What’s next for Amankwaa and his clients?
Amankwaa does not have any record of public discipline, according to New York State Unified Court system records. The New York State Attorney General is investigating the situation with Amankwaa, the office told Documented in a statement, and they encourage individuals to report any issues to its office.
State Assemblywoman Catalina Cruz, who represents assembly District 39 in Queens, became aware of the allegations against Amankwaa earlier this year. As of July 10, her office had eight cases of families who believe Amankwaa lied and misled them. Her office connects the families who reach out with an attorney, and with the state Attorney General’s Office, she said. In an interview with Documented, Cruz called Amankwaa’s alleged actions “absolutely egregious.”
“This person has destroyed families,” she said. “What we’re trying to figure out is, is there space for this to go criminal,” Cruz said. “I actually think jail is not out of the question.”

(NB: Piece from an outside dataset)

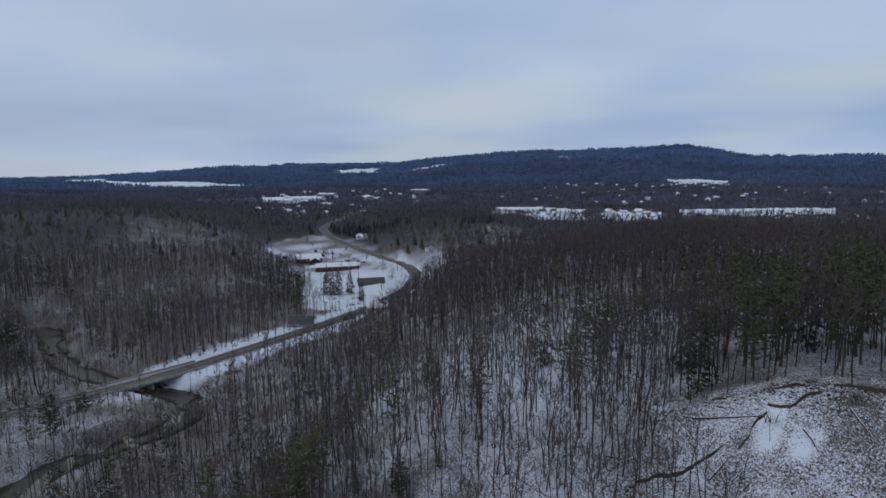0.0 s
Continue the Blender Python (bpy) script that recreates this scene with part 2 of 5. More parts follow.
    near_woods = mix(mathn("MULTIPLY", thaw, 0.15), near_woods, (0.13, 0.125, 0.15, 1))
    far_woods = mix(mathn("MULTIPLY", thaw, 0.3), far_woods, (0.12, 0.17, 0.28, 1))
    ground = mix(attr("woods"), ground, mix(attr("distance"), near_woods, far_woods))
    t.links.new(ground, b.inputs["Base Color"])
    bp = node(t, "ShaderNodeBump", Strength=0.5, Distance=0.25)
    t.links.new(speck, bp.inputs["Height"])
    t.links.new(bp.outputs[0], b.inputs["Normal"])
    return m


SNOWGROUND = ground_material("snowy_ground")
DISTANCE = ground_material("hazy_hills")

# ---------------------------------------------------------------- the land
# Lines on the land, each (bearing, distance, height): bearings turn left from north (+y), heights are over the valley road.
UNDER = ((-45, 70, 30), (-10, 70, 26), (10, 80, 22), (22, 80, 4), (40, 80, -2), (130, 80, 0), (150, 80, 5), (160, 80, 15), (175, 80, 34), (200, 75, 36), (215, 75, 34), (230, 75, 24), (300, 72, 24))
BANK = ((-45, 98, 46), (-25, 104, 48), (-10, 118, 46), (5, 140, 36), (15, 160, 20), (22, 170, 4), (30, 180, 0), (110, 200, 0), (135, 180, 2), (150, 130, 8), (157, 120, 14), (165, 120, 24),
        (175, 118, 34), (185, 115, 41), (200, 115, 44), (213, 118, 46), (230, 118, 46), (244, 112, 47), (258, 110, 44), (275, 105, 45), (295, 98, 45))
RIM = ((-45, 126, 66), (-34, 128, 67), (-27, 131, 67), (-21, 135, 61), (-16, 138, 54), (-8, 150, 49), (3, 180, 40), (12, 215, 18), (20, 225, 2), (30, 240, 0), (110, 255, 0), (135, 225, 3), (150, 150, 9), (157, 140, 17), (164, 145, 24),
       (171, 150, 28), (178, 155, 33), (184, 160, 40), (191, 165, 44), (200, 170, 50), (213, 170, 55), (222, 165, 58), (226, 160, 64), (232, 160, 71), (238, 160, 73), (244, 155, 77), (251, 150, 73), (258, 150, 70), (266, 145, 70), (275, 140, 69), (283, 130, 65), (300, 126, 65))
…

Perez fears that jail is a possibility for her as well, or that her employment prospects could be compromised, because Amankwaa allegedly named her as an abuser in her parents’ immigration paperwork. He also collected her social security number, birth certificate, bank statements, and tax returns, she said.
Having just graduated from Lehman College this year, Perez hopes to one day go into politics or become a lawyer.
“I’m scared that this will affect me,” she said. “I see a lot of ways that this could go wrong.”
The Perez family said Amankwaa’s office returned the $6,000 they paid him, but they don’t expect to get back the approximate additional $4,000 they spent on other immigration legal fees.
Norma Palma said Amankwaa has still not returned the estimated $7,000 her family paid him, and they feel bleak about the prospect of finally securing her father’s legal status.